### [AIM OF THE EXERCISE]
Leave the pictures out, and retype all of the material exactly as written.

### [DATA SEGMENT]
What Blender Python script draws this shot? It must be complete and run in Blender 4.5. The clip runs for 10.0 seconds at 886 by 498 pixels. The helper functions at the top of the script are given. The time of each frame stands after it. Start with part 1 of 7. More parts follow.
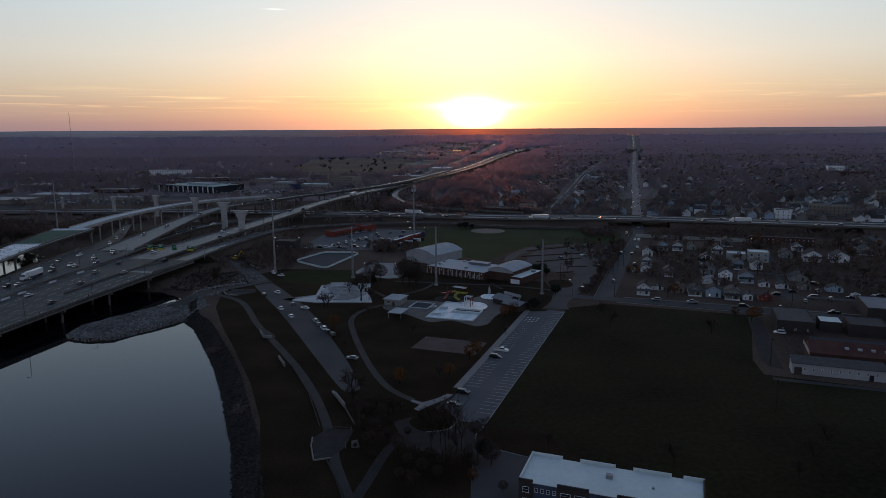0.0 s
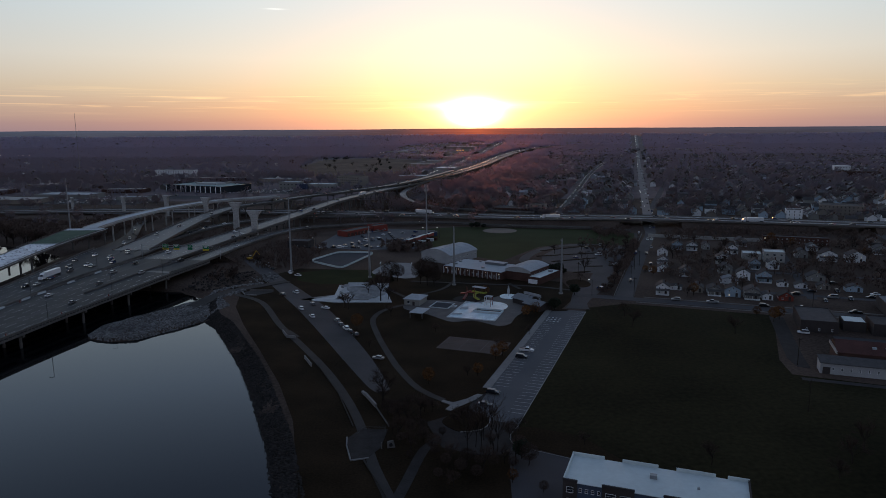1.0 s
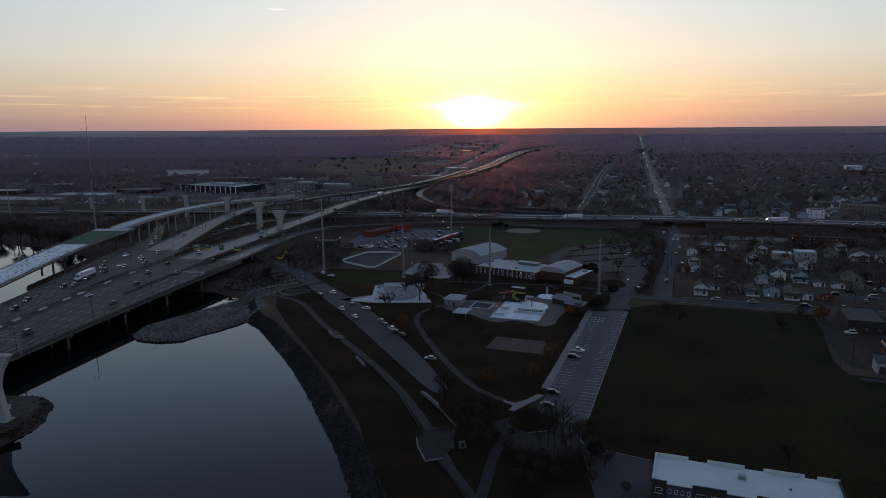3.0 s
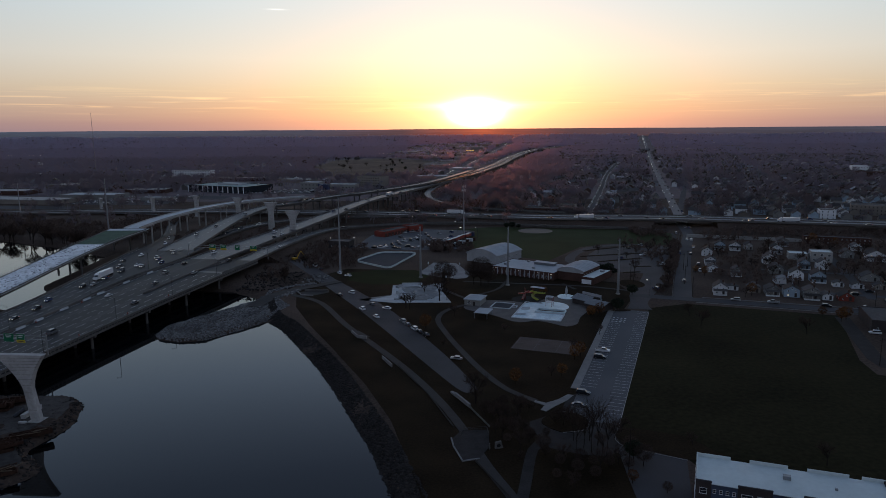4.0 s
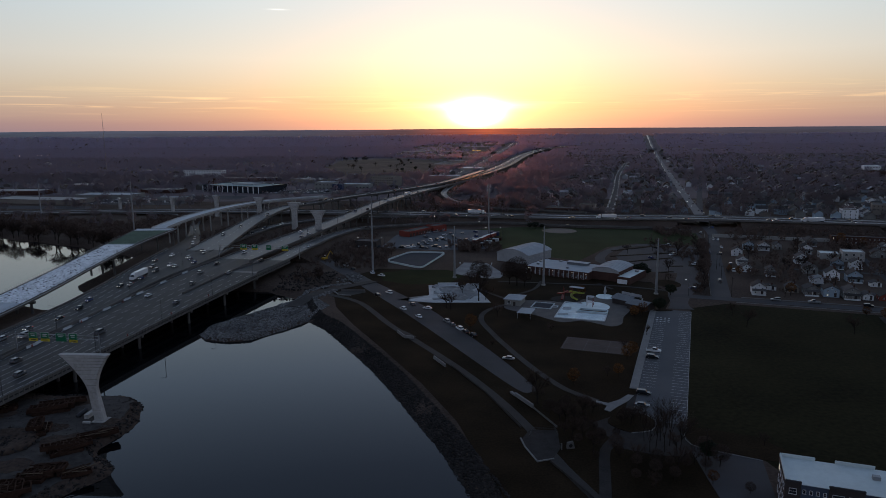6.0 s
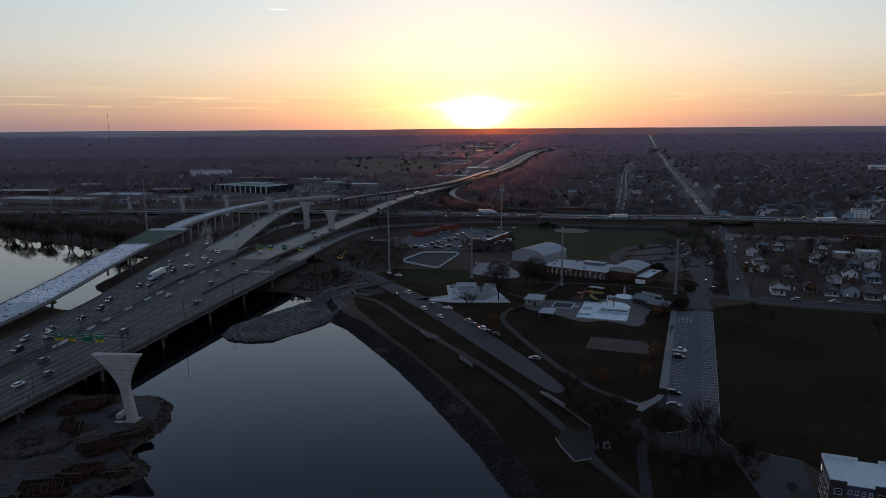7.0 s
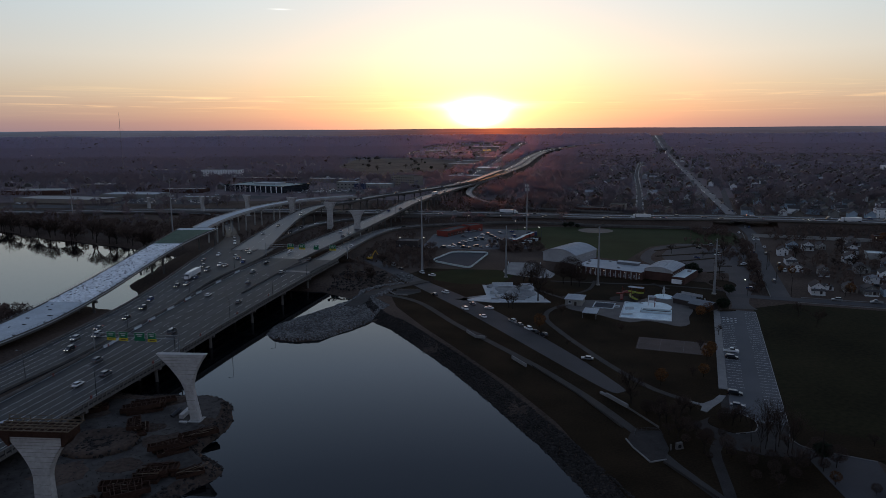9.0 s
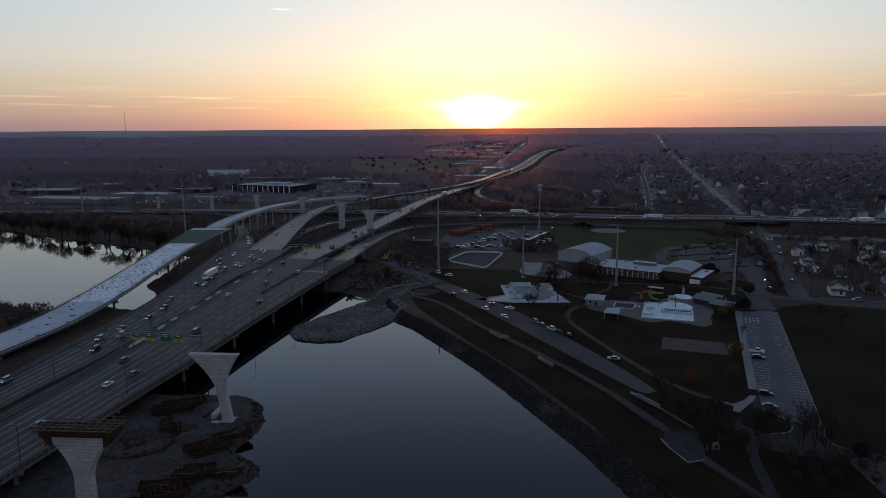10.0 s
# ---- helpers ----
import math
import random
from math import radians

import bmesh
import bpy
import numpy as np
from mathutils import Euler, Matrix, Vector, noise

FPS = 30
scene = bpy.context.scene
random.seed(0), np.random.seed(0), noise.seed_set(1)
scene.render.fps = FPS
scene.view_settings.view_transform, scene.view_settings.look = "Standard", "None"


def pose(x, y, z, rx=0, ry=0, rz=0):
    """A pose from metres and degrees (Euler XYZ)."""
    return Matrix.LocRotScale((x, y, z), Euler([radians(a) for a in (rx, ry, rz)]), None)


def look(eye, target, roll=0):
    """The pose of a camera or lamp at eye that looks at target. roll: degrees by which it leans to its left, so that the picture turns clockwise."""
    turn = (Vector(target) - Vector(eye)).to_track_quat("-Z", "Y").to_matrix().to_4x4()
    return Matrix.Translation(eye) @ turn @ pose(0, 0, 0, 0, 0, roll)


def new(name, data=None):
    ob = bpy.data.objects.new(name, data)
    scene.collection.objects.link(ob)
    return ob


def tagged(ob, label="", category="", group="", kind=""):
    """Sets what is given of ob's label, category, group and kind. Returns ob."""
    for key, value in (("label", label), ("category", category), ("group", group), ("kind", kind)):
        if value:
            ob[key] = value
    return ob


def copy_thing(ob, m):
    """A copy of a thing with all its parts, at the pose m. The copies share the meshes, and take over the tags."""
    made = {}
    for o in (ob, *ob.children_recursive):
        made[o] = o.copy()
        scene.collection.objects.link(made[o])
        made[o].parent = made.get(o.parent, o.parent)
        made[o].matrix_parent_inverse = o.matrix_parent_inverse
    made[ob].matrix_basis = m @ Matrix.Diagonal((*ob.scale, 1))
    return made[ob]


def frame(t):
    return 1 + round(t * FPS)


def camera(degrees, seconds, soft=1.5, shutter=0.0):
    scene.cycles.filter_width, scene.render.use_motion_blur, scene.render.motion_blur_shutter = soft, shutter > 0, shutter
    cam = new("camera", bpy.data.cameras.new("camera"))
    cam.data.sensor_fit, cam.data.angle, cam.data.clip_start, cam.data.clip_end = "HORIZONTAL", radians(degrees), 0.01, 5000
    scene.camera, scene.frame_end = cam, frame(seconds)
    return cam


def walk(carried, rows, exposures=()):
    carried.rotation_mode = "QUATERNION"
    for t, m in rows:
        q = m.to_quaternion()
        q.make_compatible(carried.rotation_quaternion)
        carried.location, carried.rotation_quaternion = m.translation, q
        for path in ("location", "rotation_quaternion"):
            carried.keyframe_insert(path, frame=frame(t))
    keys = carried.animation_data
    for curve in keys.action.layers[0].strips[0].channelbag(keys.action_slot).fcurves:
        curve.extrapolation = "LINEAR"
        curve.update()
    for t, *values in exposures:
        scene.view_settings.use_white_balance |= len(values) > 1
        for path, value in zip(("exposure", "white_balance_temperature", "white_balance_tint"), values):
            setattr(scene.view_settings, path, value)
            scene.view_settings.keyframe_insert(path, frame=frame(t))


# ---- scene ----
cam = camera(66.0, 10.0, soft=0.35)
METRES, EYE, TILT, LEAN, TURN = 101.0, 90.0, -10.0, 0.33, 0.0
ROWS = [
    (0.0, 0.0, 0.0, 0.0, 0.0, -0.0, -0.0),
    (0.5, -0.0497, 0.0012, 0.0003, 0.02, -0.01, 0.01),
    (1.0, -0.0997, 0.0018, 0.0006, 0.05, -0.02, 0.02),
    (1.5, -0.1499, 0.0021, 0.0008, 0.08, -0.02, 0.03),
    (2.0, -0.2001, 0.0026, 0.0009, 0.1, -0.01, 0.04),
    (2.5, -0.2502, 0.0039, 0.0009, 0.11, -0.01, 0.04),
    (4.0, -0.4012, 0.0051, 0.0006, 0.17, 0.0, 0.03),
    (4.5, -0.4512, 0.0058, 0.0004, 0.19, 0.01, 0.04),
    (5.0, -0.5011, 0.0067, 0.0007, 0.22, -0.0, 0.03),
    (5.5, -0.551, 0.0078, 0.0004, 0.24, -0.0, 0.03),
    (7.0, -0.7008, 0.0105, -0.0002, 0.32, -0.01, 0.02),
    (7.5, -0.7507, 0.0116, -0.0004, 0.35, -0.01, 0.02),
    (8.0, -0.8006, 0.0132, -0.0006, 0.38, -0.0, 0.01),
    (8.5, -0.8502, 0.0143, -0.0006, 0.41, -0.02, 0.0),
    (9.0, -0.9, 0.0155, -0.0007, 0.44, -0.02, -0.02),
    (9.5, -0.9501, 0.0165, -0.0007, 0.45, -0.03, -0.03),
    (10.0, -0.9998, 0.0175, -0.0006, 0.49, -0.02, -0.04),
]
walk(cam, [(t, pose(0, 0, EYE, TILT, LEAN, TURN) @ pose(METRES * x, METRES * y, METRES * z, 90 + pitch, roll, yaw)) for t, x, y, z, yaw, pitch, roll in ROWS])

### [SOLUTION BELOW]
What Blender Python script draws this shot? It must be complete and run in Blender 4.5. The clip runs for 10.0 seconds at 886 by 498 pixels. The helper functions at the top of the script are given. The time of each frame stands after it. Start with part 1 of 7. More parts follow.
0.0 s
1.0 s
3.0 s
4.0 s
6.0 s
7.0 s
9.0 s
10.0 s
# ---- helpers ----
import math
import random
from math import radians

import bmesh
import bpy
import numpy as np
from mathutils import Euler, Matrix, Vector, noise

FPS = 30
scene = bpy.context.scene
random.seed(0), np.random.seed(0), noise.seed_set(1)
scene.render.fps = FPS
scene.view_settings.view_transform, scene.view_settings.look = "Standard", "None"


def pose(x, y, z, rx=0, ry=0, rz=0):
    """A pose from metres and degrees (Euler XYZ)."""
    return Matrix.LocRotScale((x, y, z), Euler([radians(a) for a in (rx, ry, rz)]), None)


def look(eye, target, roll=0):
    """The pose of a camera or lamp at eye that looks at target. roll: degrees by which it leans to its left, so that the picture turns clockwise."""
    turn = (Vector(target) - Vector(eye)).to_track_quat("-Z", "Y").to_matrix().to_4x4()
    return Matrix.Translation(eye) @ turn @ pose(0, 0, 0, 0, 0, roll)


def new(name, data=None):
    ob = bpy.data.objects.new(name, data)
    scene.collection.objects.link(ob)
    return ob


def tagged(ob, label="", category="", group="", kind=""):
    """Sets what is given of ob's label, category, group and kind. Returns ob."""
    for key, value in (("label", label), ("category", category), ("group", group), ("kind", kind)):
        if value:
            ob[key] = value
    return ob


def copy_thing(ob, m):
    """A copy of a thing with all its parts, at the pose m. The copies share the meshes, and take over the tags."""
    made = {}
    for o in (ob, *ob.children_recursive):
        made[o] = o.copy()
        scene.collection.objects.link(made[o])
        made[o].parent = made.get(o.parent, o.parent)
        made[o].matrix_parent_inverse = o.matrix_parent_inverse
    made[ob].matrix_basis = m @ Matrix.Diagonal((*ob.scale, 1))
    return made[ob]


def frame(t):
    return 1 + round(t * FPS)


def camera(degrees, seconds, soft=1.5, shutter=0.0):
    scene.cycles.filter_width, scene.render.use_motion_blur, scene.render.motion_blur_shutter = soft, shutter > 0, shutter
    cam = new("camera", bpy.data.cameras.new("camera"))
    cam.data.sensor_fit, cam.data.angle, cam.data.clip_start, cam.data.clip_end = "HORIZONTAL", radians(degrees), 0.01, 5000
    scene.camera, scene.frame_end = cam, frame(seconds)
    return cam


def walk(carried, rows, exposures=()):
    carried.rotation_mode = "QUATERNION"
    for t, m in rows:
        q = m.to_quaternion()
        q.make_compatible(carried.rotation_quaternion)
        carried.location, carried.rotation_quaternion = m.translation, q
        for path in ("location", "rotation_quaternion"):
            carried.keyframe_insert(path, frame=frame(t))
    keys = carried.animation_data
    for curve in keys.action.layers[0].strips[0].channelbag(keys.action_slot).fcurves:
        curve.extrapolation = "LINEAR"
        curve.update()
    for t, *values in exposures:
        scene.view_settings.use_white_balance |= len(values) > 1
        for path, value in zip(("exposure", "white_balance_temperature", "white_balance_tint"), values):
            setattr(scene.view_settings, path, value)
            scene.view_settings.keyframe_insert(path, frame=frame(t))


# ---- scene ----
cam = camera(66.0, 10.0, soft=0.35)
METRES, EYE, TILT, LEAN, TURN = 101.0, 90.0, -10.0, 0.33, 0.0
ROWS = [
    (0.0, 0.0, 0.0, 0.0, 0.0, -0.0, -0.0),
    (0.5, -0.0497, 0.0012, 0.0003, 0.02, -0.01, 0.01),
    (1.0, -0.0997, 0.0018, 0.0006, 0.05, -0.02, 0.02),
    (1.5, -0.1499, 0.0021, 0.0008, 0.08, -0.02, 0.03),
    (2.0, -0.2001, 0.0026, 0.0009, 0.1, -0.01, 0.04),
    (2.5, -0.2502, 0.0039, 0.0009, 0.11, -0.01, 0.04),
    (4.0, -0.4012, 0.0051, 0.0006, 0.17, 0.0, 0.03),
    (4.5, -0.4512, 0.0058, 0.0004, 0.19, 0.01, 0.04),
    (5.0, -0.5011, 0.0067, 0.0007, 0.22, -0.0, 0.03),
    (5.5, -0.551, 0.0078, 0.0004, 0.24, -0.0, 0.03),
    (7.0, -0.7008, 0.0105, -0.0002, 0.32, -0.01, 0.02),
    (7.5, -0.7507, 0.0116, -0.0004, 0.35, -0.01, 0.02),
    (8.0, -0.8006, 0.0132, -0.0006, 0.38, -0.0, 0.01),
    (8.5, -0.8502, 0.0143, -0.0006, 0.41, -0.02, 0.0),
    (9.0, -0.9, 0.0155, -0.0007, 0.44, -0.02, -0.02),
    (9.5, -0.9501, 0.0165, -0.0007, 0.45, -0.03, -0.03),
    (10.0, -0.9998, 0.0175, -0.0006, 0.49, -0.02, -0.04),
]
walk(cam, [(t, pose(0, 0, EYE, TILT, LEAN, TURN) @ pose(METRES * x, METRES * y, METRES * z, 90 + pitch, roll, yaw)) for t, x, y, z, yaw, pitch, roll in ROWS])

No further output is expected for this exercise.